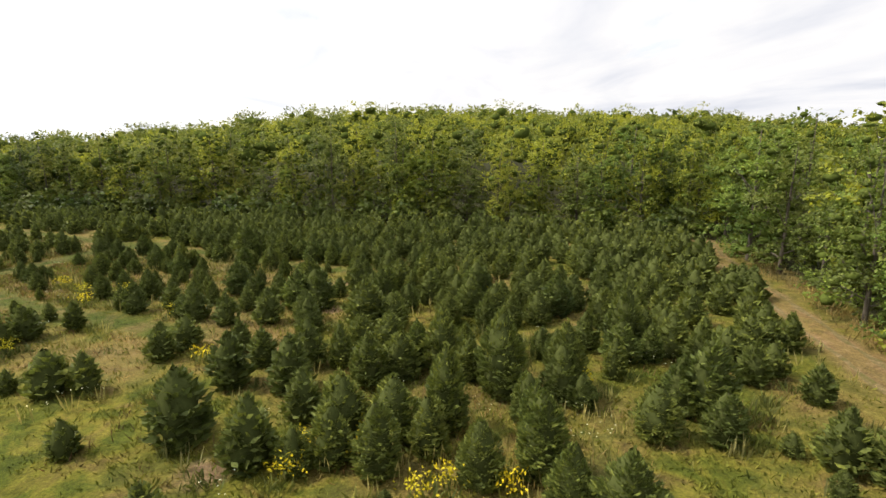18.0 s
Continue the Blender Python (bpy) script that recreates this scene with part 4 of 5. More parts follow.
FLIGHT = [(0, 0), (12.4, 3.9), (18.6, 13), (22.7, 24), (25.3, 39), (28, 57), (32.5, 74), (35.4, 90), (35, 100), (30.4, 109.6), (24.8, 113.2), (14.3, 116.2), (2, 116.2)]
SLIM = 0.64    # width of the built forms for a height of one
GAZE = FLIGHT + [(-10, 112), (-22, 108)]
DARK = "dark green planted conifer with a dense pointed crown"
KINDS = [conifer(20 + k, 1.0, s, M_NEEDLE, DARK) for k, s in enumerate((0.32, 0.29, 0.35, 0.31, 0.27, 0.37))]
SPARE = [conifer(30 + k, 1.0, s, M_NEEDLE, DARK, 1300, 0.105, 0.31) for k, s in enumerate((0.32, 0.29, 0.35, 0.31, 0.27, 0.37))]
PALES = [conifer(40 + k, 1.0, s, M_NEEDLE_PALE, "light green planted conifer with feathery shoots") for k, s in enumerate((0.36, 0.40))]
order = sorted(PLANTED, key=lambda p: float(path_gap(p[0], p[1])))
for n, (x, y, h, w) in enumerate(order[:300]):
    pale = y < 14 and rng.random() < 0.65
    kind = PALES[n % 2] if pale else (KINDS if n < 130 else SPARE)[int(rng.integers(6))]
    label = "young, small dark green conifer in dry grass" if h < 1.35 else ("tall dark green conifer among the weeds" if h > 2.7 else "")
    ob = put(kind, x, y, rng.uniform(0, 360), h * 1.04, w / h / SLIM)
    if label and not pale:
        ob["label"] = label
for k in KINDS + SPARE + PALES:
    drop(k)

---

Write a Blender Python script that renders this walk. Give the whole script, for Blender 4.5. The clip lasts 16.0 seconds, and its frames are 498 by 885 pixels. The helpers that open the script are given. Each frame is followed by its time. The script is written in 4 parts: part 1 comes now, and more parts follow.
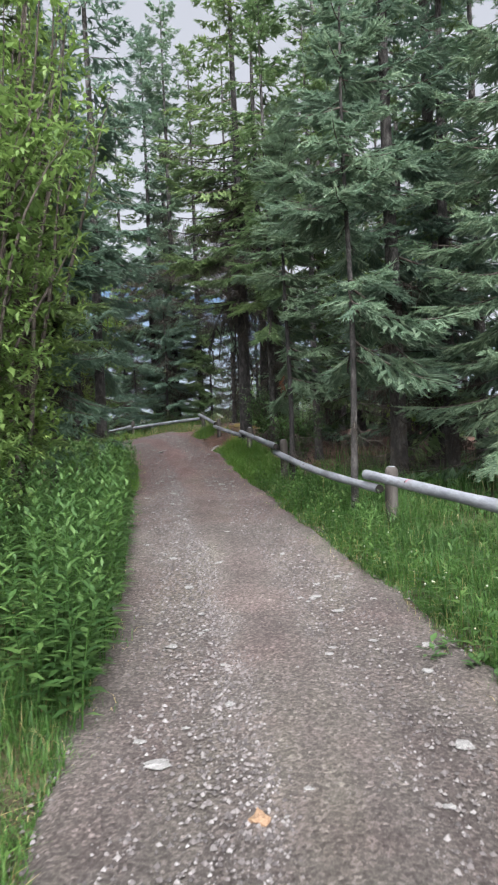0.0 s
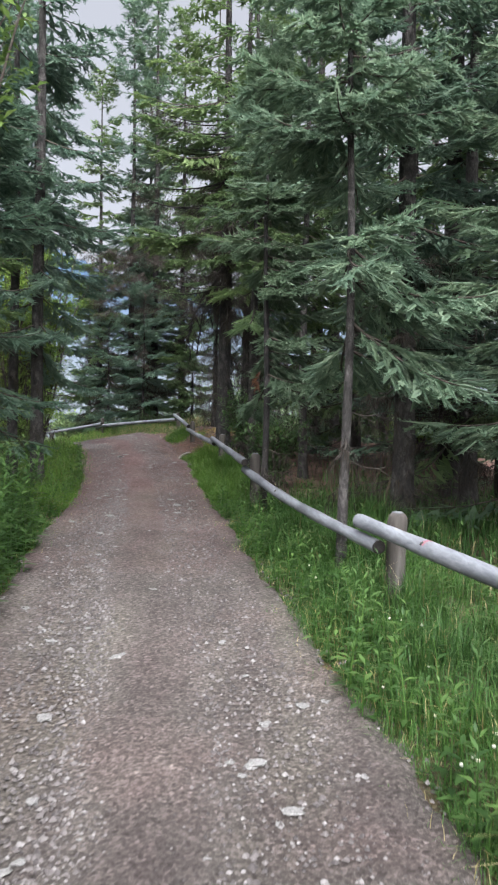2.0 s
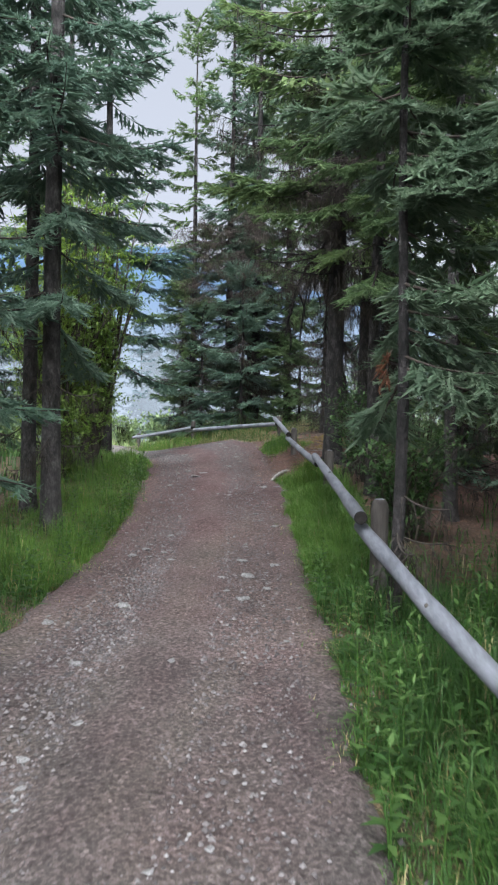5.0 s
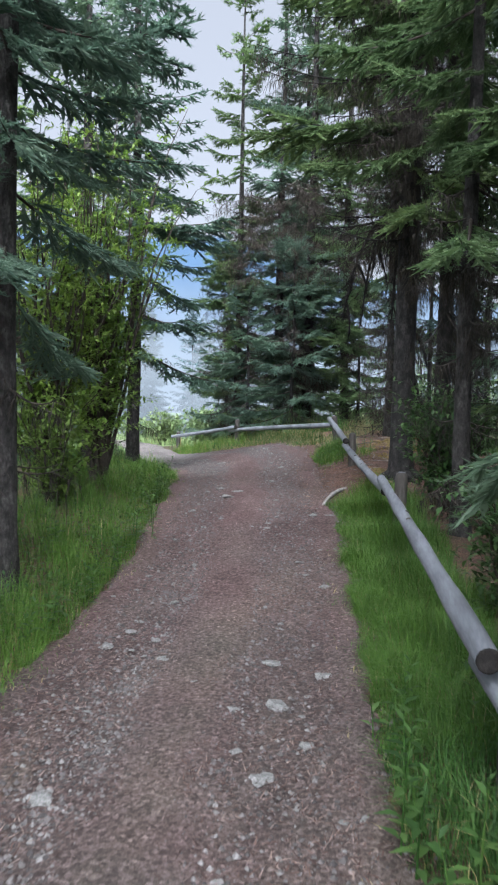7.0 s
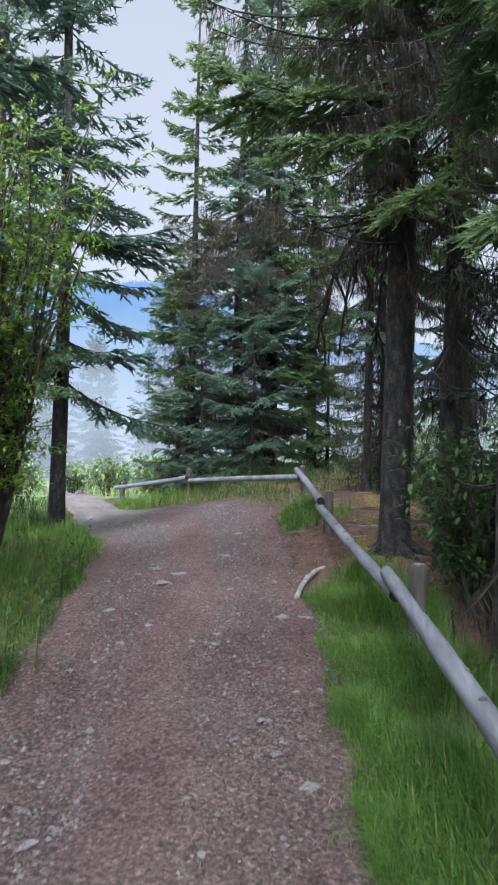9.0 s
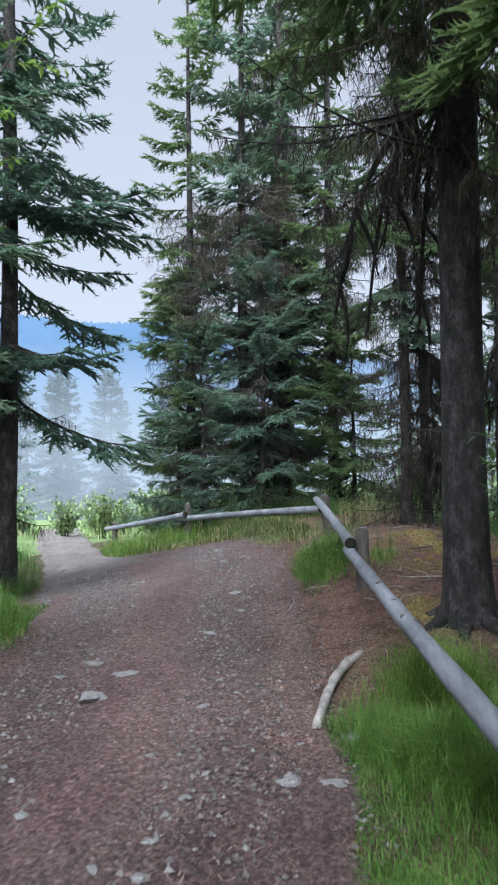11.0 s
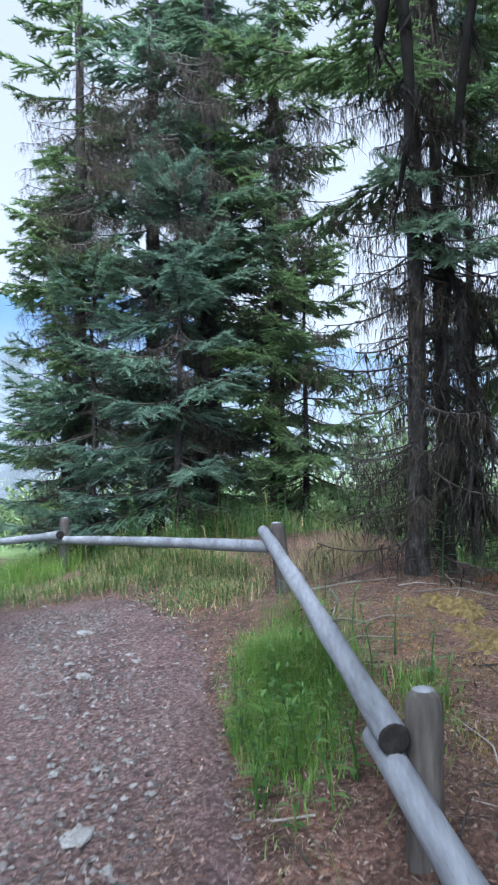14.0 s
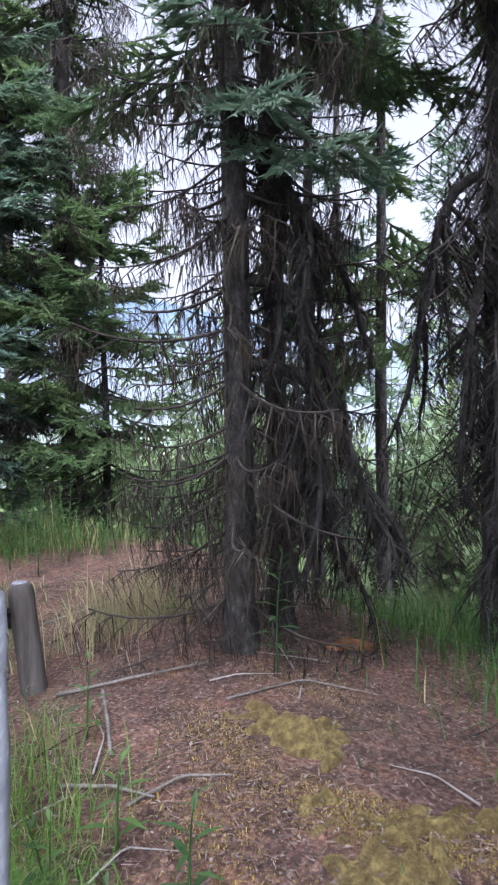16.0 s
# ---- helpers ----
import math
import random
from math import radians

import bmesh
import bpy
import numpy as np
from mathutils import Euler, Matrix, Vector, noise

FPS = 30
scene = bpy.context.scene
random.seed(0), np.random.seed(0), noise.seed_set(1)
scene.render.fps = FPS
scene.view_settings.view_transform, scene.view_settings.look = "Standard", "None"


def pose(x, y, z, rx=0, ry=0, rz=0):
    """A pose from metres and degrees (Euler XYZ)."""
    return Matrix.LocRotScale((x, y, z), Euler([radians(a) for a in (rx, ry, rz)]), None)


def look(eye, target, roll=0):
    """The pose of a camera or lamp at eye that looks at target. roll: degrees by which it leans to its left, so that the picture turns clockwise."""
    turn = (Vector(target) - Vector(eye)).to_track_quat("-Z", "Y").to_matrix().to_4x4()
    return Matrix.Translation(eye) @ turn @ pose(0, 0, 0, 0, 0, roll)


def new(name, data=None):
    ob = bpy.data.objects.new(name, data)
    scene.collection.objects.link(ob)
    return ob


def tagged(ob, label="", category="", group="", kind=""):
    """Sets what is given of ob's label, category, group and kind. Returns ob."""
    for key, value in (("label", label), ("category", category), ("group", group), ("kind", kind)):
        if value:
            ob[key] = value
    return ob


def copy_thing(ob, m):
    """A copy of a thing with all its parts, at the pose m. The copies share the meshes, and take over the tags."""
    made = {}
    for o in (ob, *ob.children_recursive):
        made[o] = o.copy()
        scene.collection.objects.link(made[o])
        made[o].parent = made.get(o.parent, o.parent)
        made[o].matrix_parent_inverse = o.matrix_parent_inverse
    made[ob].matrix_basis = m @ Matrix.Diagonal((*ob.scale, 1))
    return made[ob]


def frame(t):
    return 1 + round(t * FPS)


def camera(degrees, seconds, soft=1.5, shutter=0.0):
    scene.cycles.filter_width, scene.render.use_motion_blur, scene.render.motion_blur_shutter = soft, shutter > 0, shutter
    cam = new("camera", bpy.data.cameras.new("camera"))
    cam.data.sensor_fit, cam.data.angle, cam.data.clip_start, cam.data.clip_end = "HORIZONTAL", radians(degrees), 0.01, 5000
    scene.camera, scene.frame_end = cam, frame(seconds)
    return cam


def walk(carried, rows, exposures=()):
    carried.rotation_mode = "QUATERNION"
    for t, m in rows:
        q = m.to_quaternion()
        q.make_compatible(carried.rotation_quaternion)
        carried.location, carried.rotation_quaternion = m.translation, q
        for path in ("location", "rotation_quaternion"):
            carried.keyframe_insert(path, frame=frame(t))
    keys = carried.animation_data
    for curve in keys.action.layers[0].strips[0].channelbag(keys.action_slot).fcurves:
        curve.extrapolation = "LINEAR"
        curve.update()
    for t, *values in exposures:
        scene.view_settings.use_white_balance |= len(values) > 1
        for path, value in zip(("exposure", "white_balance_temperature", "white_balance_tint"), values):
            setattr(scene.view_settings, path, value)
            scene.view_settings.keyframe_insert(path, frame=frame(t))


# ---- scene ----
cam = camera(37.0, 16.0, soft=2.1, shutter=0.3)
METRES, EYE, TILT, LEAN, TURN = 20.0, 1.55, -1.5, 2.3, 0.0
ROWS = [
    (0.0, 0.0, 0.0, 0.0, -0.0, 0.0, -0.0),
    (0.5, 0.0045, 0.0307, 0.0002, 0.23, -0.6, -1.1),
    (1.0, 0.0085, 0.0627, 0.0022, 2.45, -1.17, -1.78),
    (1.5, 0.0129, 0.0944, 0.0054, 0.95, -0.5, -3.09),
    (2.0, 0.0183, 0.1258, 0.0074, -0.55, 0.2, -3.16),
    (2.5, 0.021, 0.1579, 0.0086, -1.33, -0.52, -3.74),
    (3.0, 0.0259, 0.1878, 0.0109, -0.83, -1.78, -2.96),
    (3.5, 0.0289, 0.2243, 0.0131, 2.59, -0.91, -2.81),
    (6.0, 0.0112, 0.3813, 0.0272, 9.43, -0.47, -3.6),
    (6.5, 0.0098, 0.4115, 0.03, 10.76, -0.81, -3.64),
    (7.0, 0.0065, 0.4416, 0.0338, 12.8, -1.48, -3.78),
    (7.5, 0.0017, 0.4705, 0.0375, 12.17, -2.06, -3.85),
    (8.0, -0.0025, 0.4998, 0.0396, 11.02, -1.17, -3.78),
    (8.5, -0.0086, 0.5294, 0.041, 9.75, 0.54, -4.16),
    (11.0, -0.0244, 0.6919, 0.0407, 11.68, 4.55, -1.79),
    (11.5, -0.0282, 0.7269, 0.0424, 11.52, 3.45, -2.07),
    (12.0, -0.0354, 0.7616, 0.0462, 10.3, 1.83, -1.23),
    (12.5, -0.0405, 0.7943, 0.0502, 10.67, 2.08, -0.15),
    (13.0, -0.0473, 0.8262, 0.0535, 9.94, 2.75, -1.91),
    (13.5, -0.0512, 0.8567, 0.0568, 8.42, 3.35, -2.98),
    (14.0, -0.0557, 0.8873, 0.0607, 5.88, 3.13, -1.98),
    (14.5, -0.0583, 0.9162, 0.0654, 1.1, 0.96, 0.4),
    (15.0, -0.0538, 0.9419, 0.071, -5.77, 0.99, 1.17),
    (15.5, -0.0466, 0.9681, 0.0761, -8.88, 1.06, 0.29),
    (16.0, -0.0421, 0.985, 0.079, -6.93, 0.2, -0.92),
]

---

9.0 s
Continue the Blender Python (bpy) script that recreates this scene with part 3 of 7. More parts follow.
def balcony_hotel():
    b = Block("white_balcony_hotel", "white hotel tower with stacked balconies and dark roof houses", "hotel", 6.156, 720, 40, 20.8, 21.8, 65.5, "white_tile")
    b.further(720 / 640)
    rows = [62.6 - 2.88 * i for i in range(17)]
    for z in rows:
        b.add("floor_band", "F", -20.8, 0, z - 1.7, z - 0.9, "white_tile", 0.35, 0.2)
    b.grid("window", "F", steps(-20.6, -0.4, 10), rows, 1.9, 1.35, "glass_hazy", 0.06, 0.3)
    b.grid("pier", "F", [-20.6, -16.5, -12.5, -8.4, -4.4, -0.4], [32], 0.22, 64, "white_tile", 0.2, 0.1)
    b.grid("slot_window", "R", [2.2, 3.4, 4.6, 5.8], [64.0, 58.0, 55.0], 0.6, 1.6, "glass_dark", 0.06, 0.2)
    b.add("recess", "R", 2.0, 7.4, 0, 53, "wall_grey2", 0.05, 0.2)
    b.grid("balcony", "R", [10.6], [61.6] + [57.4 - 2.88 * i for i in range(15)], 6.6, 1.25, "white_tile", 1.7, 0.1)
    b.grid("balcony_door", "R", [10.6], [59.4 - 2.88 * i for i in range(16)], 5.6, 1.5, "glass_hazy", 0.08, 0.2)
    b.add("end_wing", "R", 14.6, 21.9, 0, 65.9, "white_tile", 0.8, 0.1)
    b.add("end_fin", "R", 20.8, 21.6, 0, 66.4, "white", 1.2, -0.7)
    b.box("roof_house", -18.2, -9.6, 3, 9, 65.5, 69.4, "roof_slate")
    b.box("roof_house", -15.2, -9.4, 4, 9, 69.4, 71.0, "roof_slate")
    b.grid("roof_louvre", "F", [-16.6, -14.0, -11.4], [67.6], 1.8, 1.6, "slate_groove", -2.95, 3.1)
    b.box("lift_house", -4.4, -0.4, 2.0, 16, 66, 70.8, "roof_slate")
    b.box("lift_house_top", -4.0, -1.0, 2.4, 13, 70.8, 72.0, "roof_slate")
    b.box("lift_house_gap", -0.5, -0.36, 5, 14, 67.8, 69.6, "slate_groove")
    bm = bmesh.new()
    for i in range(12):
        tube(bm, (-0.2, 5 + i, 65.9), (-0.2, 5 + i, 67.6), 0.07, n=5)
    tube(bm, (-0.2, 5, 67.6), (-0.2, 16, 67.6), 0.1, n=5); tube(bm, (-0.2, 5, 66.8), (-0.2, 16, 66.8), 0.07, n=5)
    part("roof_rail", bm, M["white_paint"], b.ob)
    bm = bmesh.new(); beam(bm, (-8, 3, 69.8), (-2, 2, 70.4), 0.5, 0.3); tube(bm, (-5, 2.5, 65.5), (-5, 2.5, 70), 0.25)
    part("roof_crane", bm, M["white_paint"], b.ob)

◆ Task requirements
Your task is to reproduce exactly the lines beginning at the line containing "for t, m in" and ending at the line containing "scene.view_settings.keyframe_insert(path, frame=frame(t))", inclusive.

◆ Finished exercise
    for t, m in rows:
        q = m.to_quaternion()
        q.make_compatible(carried.rotation_quaternion)
        carried.location, carried.rotation_quaternion = m.translation, q
        for path in ("location", "rotation_quaternion"):
            carried.keyframe_insert(path, frame=frame(t))
    keys = carried.animation_data
    for curve in keys.action.layers[0].strips[0].channelbag(keys.action_slot).fcurves:
        curve.extrapolation = "LINEAR"
        curve.update()
    for t, *values in exposures:
        scene.view_settings.use_white_balance |= len(values) > 1
        for path, value in zip(("exposure", "white_balance_temperature", "white_balance_tint"), values):
            setattr(scene.view_settings, path, value)
            scene.view_settings.keyframe_insert(path, frame=frame(t))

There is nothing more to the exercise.